* **EXERCISE DETAILS**: Your answer should consist only of the lines below from the one with "Continue the Blender" through the one with "return tagged(ob, label, category, group, kind)", copied exactly.

* **RAW DATA**:
_____

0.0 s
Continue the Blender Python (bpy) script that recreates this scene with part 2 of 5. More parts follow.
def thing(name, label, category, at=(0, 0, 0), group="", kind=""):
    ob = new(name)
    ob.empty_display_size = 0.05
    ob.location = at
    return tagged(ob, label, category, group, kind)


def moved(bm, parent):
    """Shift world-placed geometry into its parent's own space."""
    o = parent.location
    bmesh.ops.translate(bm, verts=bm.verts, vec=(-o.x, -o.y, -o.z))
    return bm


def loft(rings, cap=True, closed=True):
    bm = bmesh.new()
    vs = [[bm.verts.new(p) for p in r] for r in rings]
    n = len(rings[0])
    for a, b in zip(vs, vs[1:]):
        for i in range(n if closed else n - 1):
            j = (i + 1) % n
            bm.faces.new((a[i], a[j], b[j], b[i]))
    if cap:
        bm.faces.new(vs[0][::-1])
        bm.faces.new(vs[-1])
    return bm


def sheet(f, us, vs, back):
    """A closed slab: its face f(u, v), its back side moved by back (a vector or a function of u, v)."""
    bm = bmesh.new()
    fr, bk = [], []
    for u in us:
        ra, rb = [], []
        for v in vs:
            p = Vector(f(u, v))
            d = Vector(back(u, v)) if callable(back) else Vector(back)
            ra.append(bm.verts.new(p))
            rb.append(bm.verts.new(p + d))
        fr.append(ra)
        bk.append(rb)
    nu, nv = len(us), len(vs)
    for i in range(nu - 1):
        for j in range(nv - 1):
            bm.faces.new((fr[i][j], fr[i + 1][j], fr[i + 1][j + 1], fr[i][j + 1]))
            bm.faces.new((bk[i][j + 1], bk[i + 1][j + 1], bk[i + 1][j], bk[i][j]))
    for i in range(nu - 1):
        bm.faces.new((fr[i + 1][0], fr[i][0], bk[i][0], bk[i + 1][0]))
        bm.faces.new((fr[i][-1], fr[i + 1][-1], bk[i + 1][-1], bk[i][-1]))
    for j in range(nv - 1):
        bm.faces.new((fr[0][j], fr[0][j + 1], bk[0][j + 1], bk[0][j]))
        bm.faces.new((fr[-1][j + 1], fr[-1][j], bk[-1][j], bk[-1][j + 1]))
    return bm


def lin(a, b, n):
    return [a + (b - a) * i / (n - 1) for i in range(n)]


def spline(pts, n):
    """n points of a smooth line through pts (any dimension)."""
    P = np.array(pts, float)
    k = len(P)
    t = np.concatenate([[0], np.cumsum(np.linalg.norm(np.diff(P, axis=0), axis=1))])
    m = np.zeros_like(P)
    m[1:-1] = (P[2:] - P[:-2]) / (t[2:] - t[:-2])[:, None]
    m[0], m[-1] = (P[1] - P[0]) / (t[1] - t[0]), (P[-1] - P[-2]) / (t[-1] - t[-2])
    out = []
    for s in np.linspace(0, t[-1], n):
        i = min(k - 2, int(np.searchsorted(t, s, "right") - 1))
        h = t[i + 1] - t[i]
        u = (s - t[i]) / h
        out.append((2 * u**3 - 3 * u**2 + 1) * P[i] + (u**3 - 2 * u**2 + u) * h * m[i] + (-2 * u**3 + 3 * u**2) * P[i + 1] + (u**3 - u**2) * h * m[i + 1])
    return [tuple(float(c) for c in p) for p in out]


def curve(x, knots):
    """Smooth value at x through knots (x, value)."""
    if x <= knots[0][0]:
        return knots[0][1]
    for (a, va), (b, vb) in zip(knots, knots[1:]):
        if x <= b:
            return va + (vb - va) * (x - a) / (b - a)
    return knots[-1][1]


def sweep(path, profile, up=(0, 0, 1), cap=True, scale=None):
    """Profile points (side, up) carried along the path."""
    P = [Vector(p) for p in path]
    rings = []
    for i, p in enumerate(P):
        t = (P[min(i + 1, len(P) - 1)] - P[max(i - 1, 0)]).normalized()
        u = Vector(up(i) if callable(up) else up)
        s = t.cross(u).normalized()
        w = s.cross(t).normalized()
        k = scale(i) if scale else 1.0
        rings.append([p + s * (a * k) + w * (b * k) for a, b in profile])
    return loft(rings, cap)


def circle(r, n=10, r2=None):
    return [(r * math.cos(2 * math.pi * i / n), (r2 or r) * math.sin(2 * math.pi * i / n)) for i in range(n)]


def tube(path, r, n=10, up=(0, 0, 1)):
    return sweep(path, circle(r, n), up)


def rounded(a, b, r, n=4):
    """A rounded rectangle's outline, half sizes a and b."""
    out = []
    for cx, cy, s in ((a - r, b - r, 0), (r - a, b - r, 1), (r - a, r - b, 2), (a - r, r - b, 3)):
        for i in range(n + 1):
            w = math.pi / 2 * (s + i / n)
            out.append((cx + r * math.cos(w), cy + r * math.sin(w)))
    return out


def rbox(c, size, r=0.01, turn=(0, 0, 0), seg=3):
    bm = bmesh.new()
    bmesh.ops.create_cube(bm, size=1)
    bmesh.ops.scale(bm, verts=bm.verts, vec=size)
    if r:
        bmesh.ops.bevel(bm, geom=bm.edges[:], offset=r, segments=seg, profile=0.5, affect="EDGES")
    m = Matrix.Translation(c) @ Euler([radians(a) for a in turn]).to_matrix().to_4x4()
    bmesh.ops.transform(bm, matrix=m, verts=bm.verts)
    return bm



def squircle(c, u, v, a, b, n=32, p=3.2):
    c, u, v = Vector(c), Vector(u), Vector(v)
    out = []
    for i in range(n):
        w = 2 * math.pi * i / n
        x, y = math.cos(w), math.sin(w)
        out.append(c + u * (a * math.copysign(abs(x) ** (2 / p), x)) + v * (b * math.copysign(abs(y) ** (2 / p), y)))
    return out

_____

* **EXERCISE RESPONSE**:
Continue the Blender Python (bpy) script that recreates this scene with part 2 of 5. More parts follow.
def thing(name, label, category, at=(0, 0, 0), group="", kind=""):
    ob = new(name)
    ob.empty_display_size = 0.05
    ob.location = at
    return tagged(ob, label, category, group, kind)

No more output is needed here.